I always change my mind during construction (work in progress).
I can never follow the initial idea, 100%.
The artwork evolves with me ... every second.
You claimed that your colour palette is cooling, why this choice?
It wasn't really a choice, I just felt the need to change my palette. There wasn't a real decision upstream. Surely, there were some influences. I focus a lot on the colours around me. The colour palette always reflects my life. My art approach is almost automatic, instinctive. Although I work on figurative art, the various passages remain rather instinctive and fluid, the colour palette is certainly the "litmus test" of all the creation's process.
The hammer is the instrument of construction and destruction, it seems an instrument of power that also alludes to sexual language ... do you want to talk about it?

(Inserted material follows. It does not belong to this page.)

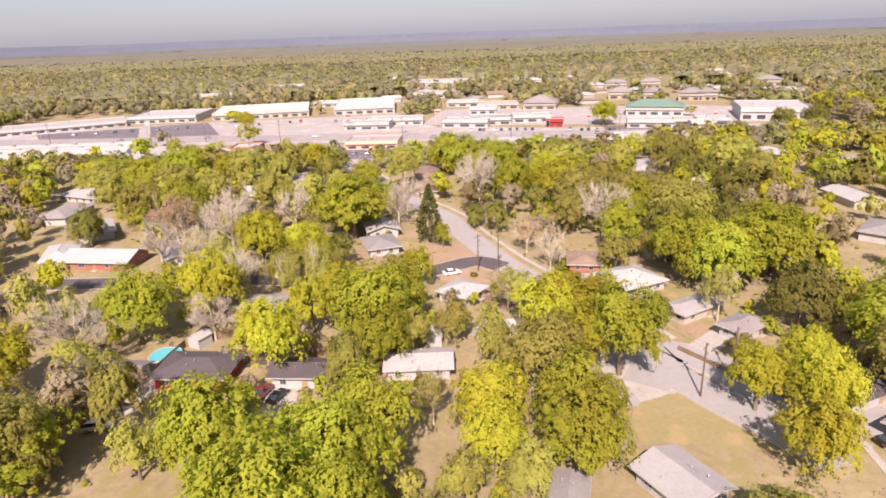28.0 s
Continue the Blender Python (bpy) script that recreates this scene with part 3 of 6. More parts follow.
def house(x, y, rot, L, W, roof="roof_white", wall="paint_cream", kind="hip", rise=None, h=2.7, doors="s", label="", wings=(), rich=True, over=0.85, name="house"):
    """A single-storey house: walls, roof, fascia, windows, door, vents; wings as (x, y, L, W, h, rise, kind, rot, open)."""
    rise = W * 0.17 if rise is None else rise
    if rich:
        L, W, h = L - 0.6, W - 0.6, h - 0.15 if h < 3 else h
    ob = thing(name, x, y, rot, label or "single-storey %s house with %s %s roof" % (WALLWORD[wall], ROOFWORD[roof], kind if kind != "flat" else "low-slope"), "house", "neighbourhood houses")
    HOUSES.append((x, y, max(L, W) / 2))
    g = Geo().box(-L / 2, -W / 2, 0, L / 2, W / 2, h - 0.03)
    if kind == "gable":
        g.prism([(-W / 2, h - 0.03), (0, h - 0.03 + rise * W / (W + 2 * over) * 0.97), (W / 2, h - 0.03)], "x", -L / 2, L / 2)
    part("wall", g, M[wall], ob)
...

The Hammer is our will to transform a simple tool into a power's tool.
That's right! It builds and destroys.
The allusion was oriented more towards intimacy rather than sensuality, but they are very similar terms.
The female subjects seem to have a decisive and preponderant role in the series, the male subjects appear more languid, is that just an impression or did you want to suggest this idea?
I like to represent men, in their sweetness and tenderness.
In fact, I think that sweetness and delicacy are part of all my subjects, men and women. So maybe the right question would be: why do women stand out as strengths in this series?
And well, even with the right question I couldn't have answered; or maybe the answer is the same to all questions: because I needed it.